Tara Mager, principal at
Meridian Early College High School in Midland County, said she and her
team at the school are always asking how they can support students at
home and keep them engaged.
"Developing
a relationship with kids is critical," Mager said. "We did a family
survey. We called families directly. Early on, we showed families we are
in this with you. This is stressful. We get it. From there, we can help
with the learning."
Mager said her team examines
student engagement by looking at data from learning platforms to see who
has submitted work and who has not. The district makes calls, emails,
texts. Students who are non-responsive get case managers who dive deeper
into the challenges.
"We met as a team, look
at interventions and what else we need. Then it's boots on the ground
from calling to visiting homes," Mager said.
Mary
Ellen Bross has worked for 21 years as a licensed master social worker
for Utica Community Schools. Before the pandemic hit, Bross was working
with 132 special needs students across multiple high schools who ranged
from emotionally impaired to those on the autism spectrum.
Bross said
being out of the school building is a particular challenge for children
with special needs because they typically associate school work with
being at school.
"The stress level for so many has
gone up significantly," Bross said. "For these students, school is the
place where they go to do work, where they are encouraged and supported.
It's that environment that makes the difference for them. At home, they
don’t do as much work when they don’t have the staff."
Virtual
learning is not for everyone, Bross said. While most students in her
district have a computer, many students with special needs are not used to do assignments that way.
"An educator makes a difference. Having a teacher there to assist you makes a difference," Bross said.
The transition to online learning has created a new class of at-risk students, says Rebekah Richards, co-founder of Graduation Alliance, school disengagement experts who work with 60 districts nationally to help re-engage those who can't or won't go to school.
“We
are seeing students who are thriving in a traditional environment. When
they are removed from teachers, other students, connectivity, when the
structure has been removed, they are no longer participating," Richards
said. "That is very concerning.”
Richards' company
was hired by a school district in New Mexico to reach out to students.
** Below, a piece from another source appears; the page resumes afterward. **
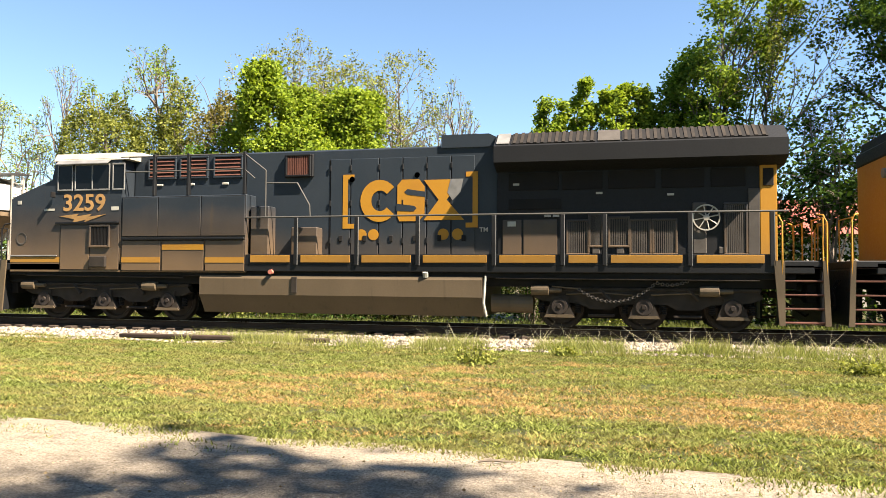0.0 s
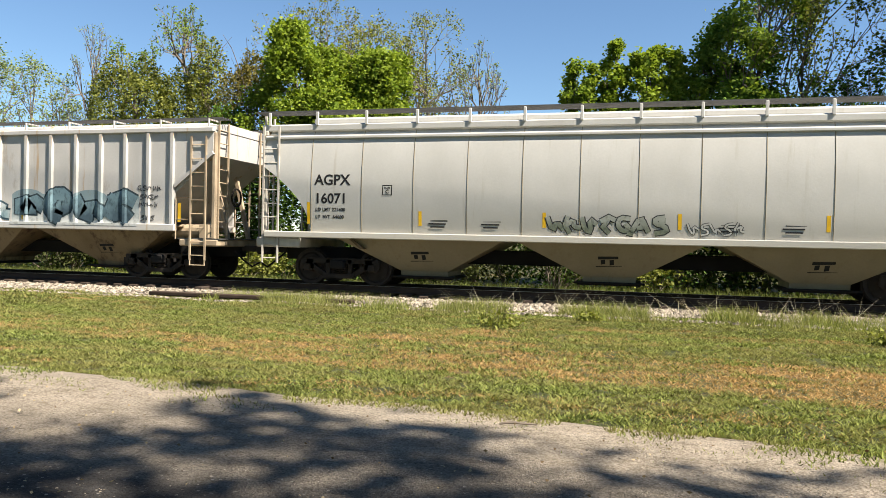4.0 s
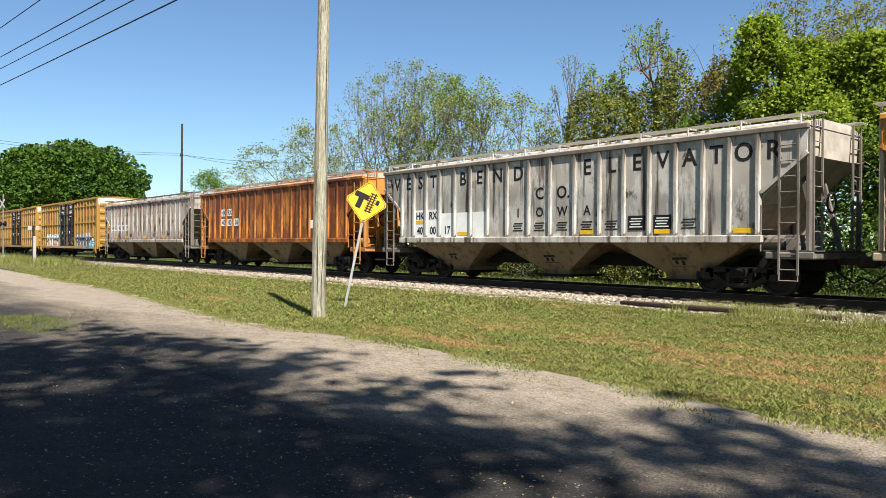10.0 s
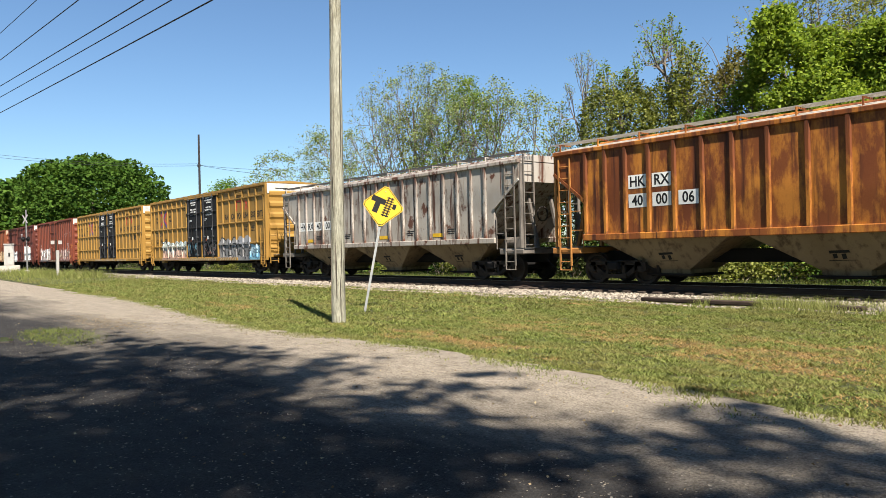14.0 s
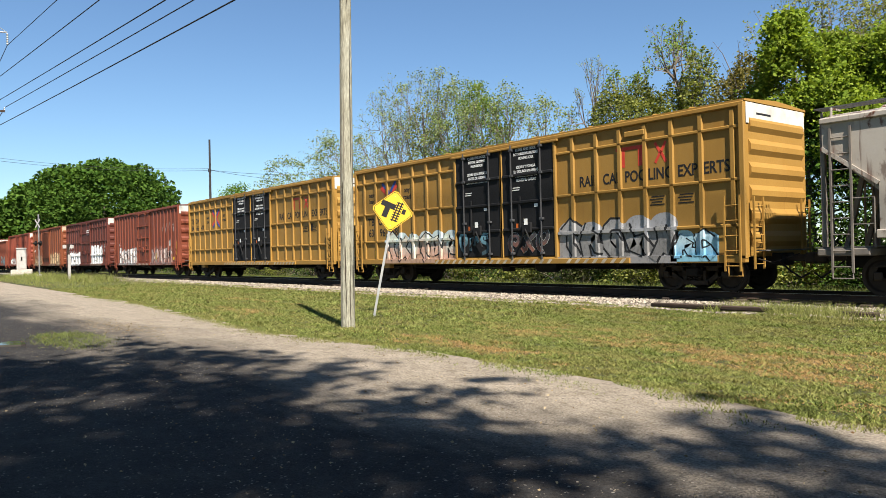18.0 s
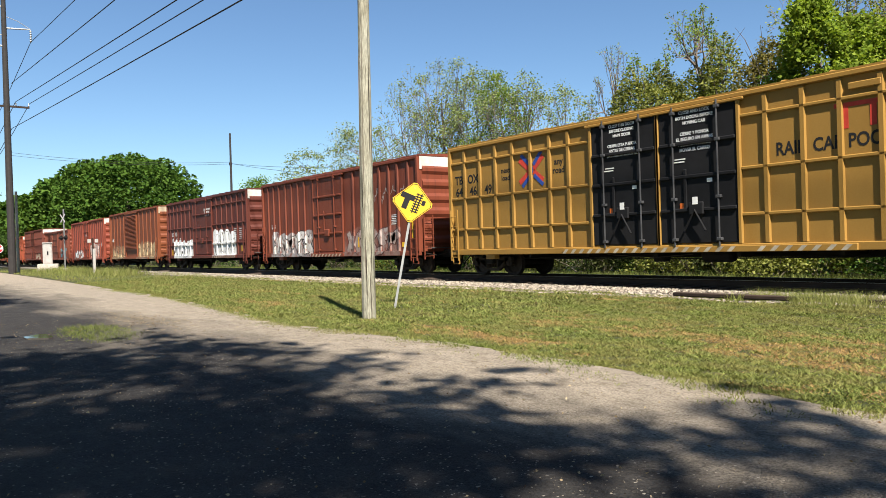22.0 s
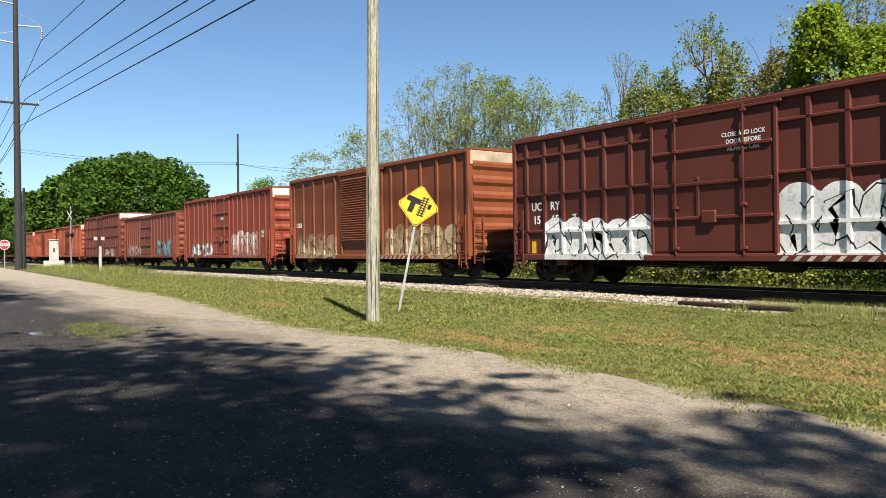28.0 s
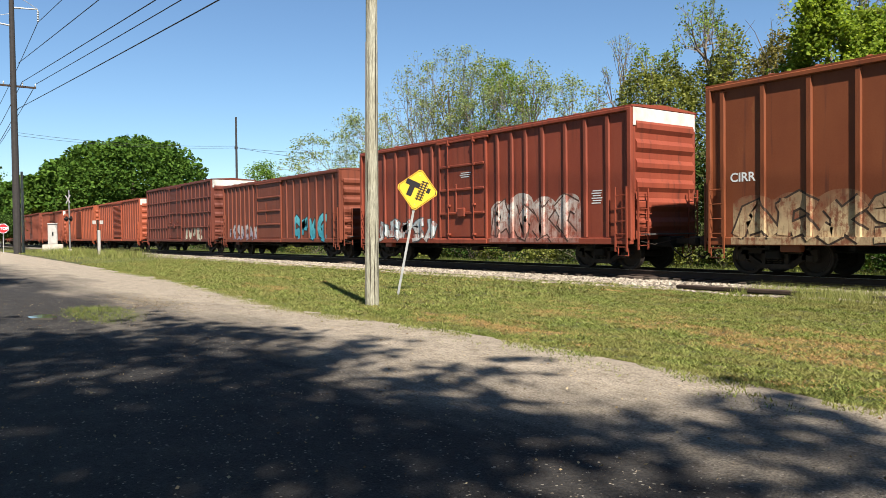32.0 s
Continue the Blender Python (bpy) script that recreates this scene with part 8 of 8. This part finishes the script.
def dryness(x, y):
    """How dry the mown verge is, in long bands along the road."""
    k = noise.noise((x * 0.22, y * 0.9, 7)) + 0.5 * noise.noise((x * 0.9, y * 2.6, 3))
    near = math.exp(-((y - 10.0) / 2.0) ** 2) * min(max((x + 13) / 8, 0.0), 1.0)
    return k + 0.62 * near + 0.5 * noise.noise((x * 1.7, y * 3.4, 11)) - 0.28


def verge():
    rng = np.random.default_rng(60)
    # short mown grass, thinner far off, ragged where it meets the road
    for name, n, (x0, x1), tall, wide, seed in (("grass", 480000, (8.0, -13.0), 0.034, 0.0120, 61), ("grass", 180000, (-13.0, -50.0), 0.050, 0.018, 71)):
        xs = x0 + (x1 - x0) * rng.random(n) ** 1.15
        e = np.interp(xs, EDGE_X, EDGE_Y)
        ys = e - 0.05 + (16.45 - e) * rng.random(n) ** 1.1
        dry = np.array([dryness(a, b) for a, b in zip(xs, ys)]) + rng.normal(size=n) * 0.2
        bare = np.array([noise.noise((a * 1.6, b * 3.0, 9)) for a, b in zip(xs, ys)]) * 0.5 + 0.25
        clump = np.array([noise.noise((a * 3.5, b * 4.5, 5)) + 0.7 * noise.noise((a * 9, b * 11, 8)) for a, b in zip(xs, ys)])
        keep = (ys > e + bare * 0.12) & ((clump > -0.25) | (rng.random(n) < 0.45))
        g = keep & (dry < 0.30)
        blades(name, xs[g], ys[g], tall * np.clip(0.9 + 1.2 * clump[g], 0.4, 2.0), wide, GREEN_BLADE, seed, 1.5, "short mown green grass on the verge")
        s = keep & (dry >= 0.16) & (rng.random(n) < 0.8)
        blades("dry_grass", xs[s], ys[s], tall * 0.75, wide * 0.75, STRAW, seed + 1, 1.9, "dry cut straw among the verge grass")
    # thin tufts on the gravel beside the verge
    n = 45000
    xs = 10 - 50 * rng.random(n) ** 1.3
    e = np.interp(xs, EDGE_X, EDGE_Y)
    ys = e + 0.2 - np.abs(rng.normal(size=n)) * 0.42
    keep = np.array([noise.noise((a * 1.2, b * 2.2, 12)) for a, b in zip(xs, ys)]) > -0.12
    blades("tufts", xs[keep], ys[keep], 0.032, 0.008, GREEN_BLADE, 67, 0.9, "thin grass tufts at the road edge")
    # a low grassy patch in the road beside the puddle
    n = 2600
    a, r = rng.random(n) * 6.283, np.sqrt(rng.random(n))
    xs, ys = -16.9 + 1.9 * r * np.cos(a) + 0.3 * rng.normal(size=n), 3.55 + 0.62 * r * np.sin(a) - 0.05 * np.cos(a) + 0.12 * rng.normal(size=n)
    # the dull darker blades stand in for the tree shade on this patch
    blades("grass_patch", xs, ys, 0.05, 0.009, SHADY, 68, 0.8, "low grass patch growing in the road")
    # rank grass along the foot of the ballast
    n = 24000
    xs = 14 - 24 * rng.random(n)
    ys = 15.3 + 1.6 * rng.random(n) ** 0.7
    keep = np.array([noise.noise((a * 0.7, b, 2)) for a, b in zip(xs, ys)]) > -0.12
    blades("rank_grass", xs[keep], ys[keep], 0.25, 0.007, TALL, 63, 0.45, "rank unmown grass along the ballast")
    n = 420
    xs = 12 - 16 * rng.random(n)
    ys = 16.3 + 1.1 * rng.random(n)
    blades("seed_stalks", xs, ys, 0.48, 0.006, PALE_STALK, 64, 0.9, "pale dry grass stalks beside the rail")
    # grass behind the track and far down the verge
    n = 36000
    xs = 25 - 120 * rng.random(n)
    ys = 21.6 + 4.5 * rng.random(n)
    blades("far_grass", xs, ys, 0.28, 0.012, SHADY, 65, 0.5, "sunlit unmown grass behind the track")
    n = 7000
    xs, ys = -58 - 34 * rng.random(n), 12.6 + 3.4 * rng.random(n)
    keep = np.array([noise.noise((a * 0.5, b * 1.1, 22)) for a, b in zip(xs, ys)]) > -0.05
    blades("weeds", xs[keep], ys[keep], 0.55, 0.02, TALL, 69, 0.5, "rank weeds round the crossing cabinet")
    n = 9000
    xs = -48 - 60 * rng.random(n)
    e = np.array([road_edge(a) for a in xs])
    ys = e + 0.3 + (16.6 - e) * rng.random(n)
    blades("distant_grass", xs, ys, 0.16, 0.02, TALL, 66, 0.5, "distant weedy grass along the verge")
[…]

Conversations with Michigan districts are underway, she said.
Key
to mitigating a coming wave of dropouts is a short-term approach,
Richards said, to deploy additional layers of human support for
vulnerable populations who are learning remotely.
“There
is no silver bullet in this, but there are principles that work,
sometimes having new faces works. It the persistent consistent outreach
that makes the difference,” Richards said. “That outreach is difficult
to sustain without additional resources.”
Michigan
education officials have not made decisions yet on whether the new
school year this fall will be online, in school buildings or a mix of
the two. Some parents say they are looking forward to the end of the
school year and for the online education experiment to be over.
Beth
Smith, the parent of four daughters in Avondale Schools and a
substitute teacher, said when the coronavirus slammed school doors shut
in March, she thought she could easily manage the education of four
children — ages 5, 7, 9 and 11 — at home.
"I was
gung-ho when I got the stay at home order," Smith said. "I said 'I am
going to do this.' As the weeks went on, I said this is ridiculous. This
is too much. It is not realistic. So we did our own thing and tried to
get the work done."
Smith said the challenge in her
home is that her daughters have different learning styles. Two are
motivated to get their work done and do it with ease. Her
fourth-grade daughter requires constant redirection all day.
"It
is a lot of juggling and me not getting my own stuff done. It's
constantly checking who needs help, whose on what platform, what
microphone is not working. Trying to balance all of that," Smith said.
"I
am stressed. My daughter ... is stressed," Smith said. "At school, she
gets a lot of support. She has someone helping her with math. She has a
great learning team at school, and here, it is just mom."